Especialidades
bovinas
Terça,
27 Março 2012 21:01
(Posta
Mirandesa)
Eu
próprio fiquei surpreendido quando há alguns anos me perguntaram, numa
exposição que fazia em Espanha, sobre as especialidades portuguesas de gado
bovino. Eu falava de peixes, eles perguntavam-me sobre bacalhau e doçaria.
Quando surgiu a pergunta: quais as especialidades culinárias confecionadas com
carne bovina? quase me assustei. E em breve resposta afirmei que a excelente
qualidade das nossas carnes leva a que a principal forma de as consumir (lombo
e vazia) seja na grelha. E depois vinha-me sempre à memória o famoso “Lombo de
Vaca de Empada de Espeto” de Lucas Rigaud e publicado no seu livro “Arte de
Cozinha” (1780). Claro que esta receita não nos identifica, nem nesses tempos.

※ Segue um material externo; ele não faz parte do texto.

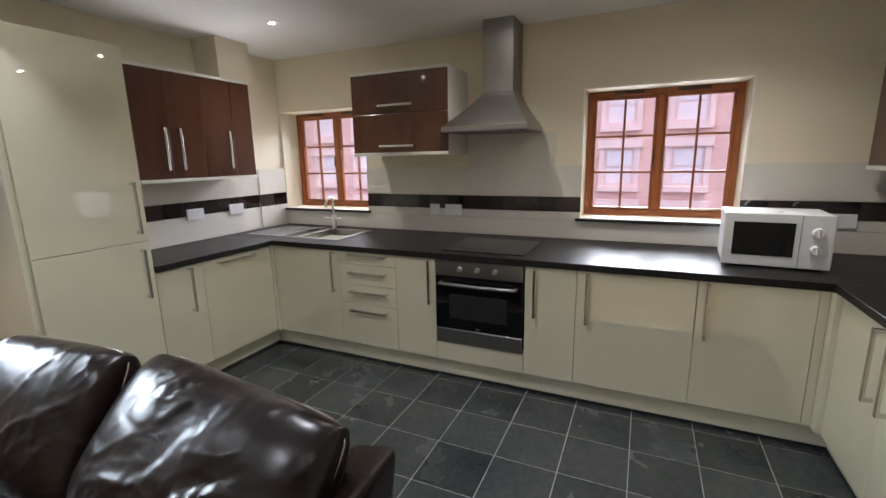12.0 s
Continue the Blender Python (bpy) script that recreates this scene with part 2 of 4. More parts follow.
# ---- building helpers ----
def box(bm, x0, x1, y0, y1, z0, z1, bevel=0.0, seg=1):
    r = bmesh.ops.create_cube(bm, size=1.0)
    vs = r["verts"]
    for v in vs:
        v.co = Vector((x0 + (v.co.x + 0.5) * (x1 - x0), y0 + (v.co.y + 0.5) * (y1 - y0), z0 + (v.co.z + 0.5) * (z1 - z0)))
    if bevel:
        es = list({e for v in vs for e in v.link_edges})
        bmesh.ops.bevel(bm, geom=es, offset=bevel, segments=seg, affect='EDGES', profile=0.5)
    return bm


def tube(bm, a, b, r, seg=16, r2=None):
    a, b = Vector(a), Vector(b)
    d = b - a
    m = Matrix.Translation((a + b) / 2) @ d.to_track_quat('Z', 'Y').to_matrix().to_4x4()
    bmesh.ops.create_cone(bm, cap_ends=True, segments=seg, radius1=r, radius2=r if r2 is None else r2, depth=d.length, matrix=m)
    return bm


def bent(bm, pts, r, seg=10):
    """A round bar along a line of points."""
    pts = [Vector(p) for p in pts]
    rings = []
    up = Vector((0.31, 0.17, 0.93)).normalized()
    for i, p in enumerate(pts):
        d = (pts[min(i + 1, len(pts) - 1)] - pts[max(i - 1, 0)]).normalized()
        s = d.cross(up).normalized()
        u = s.cross(d)
        rings.append([bm.verts.new(p + r * (math.cos(a) * s + math.sin(a) * u)) for a in [2 * math.pi * k / seg for k in range(seg)]])
    for q, w in zip(rings, rings[1:]):
        for k in range(seg):
            bm.faces.new((q[k], q[(k + 1) % seg], w[(k + 1) % seg], w[k]))
    bm.faces.new(rings[0][::-1])
    bm.faces.new(rings[-1])
    return bm


def B(*a, **k):
    return box(bmesh.new(), *a, **k)


ORIGIN = {}


def thing(name, label, category, o=(0, 0, 0), group="", kind=""):
    ob = new(name)
    ob.empty_display_size = 0.1
    ob.location = o
    ORIGIN[ob.name] = Vector(o)
    return tagged(ob, label, category, group, kind)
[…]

E aquela designação até quase assusta. De facto a carne vai primeiro no espeto
como que a “selar”, depois é envolvida com várias especiarias, e seguidamente
“embrulhada” em massa para acabar de confecionar no forno.
Mas
entrados no século XX, registamos nas primeiras publicações que as
especialidades de carne de bovinos são espacialmente os bifes e pouco mais,
sendo que temos a registar em restaurantes a confeção de rosbifes. Vejamos o
que Carlos Bento da Maia, no seu livro “Tratado Completo de Cozinha e de Copa”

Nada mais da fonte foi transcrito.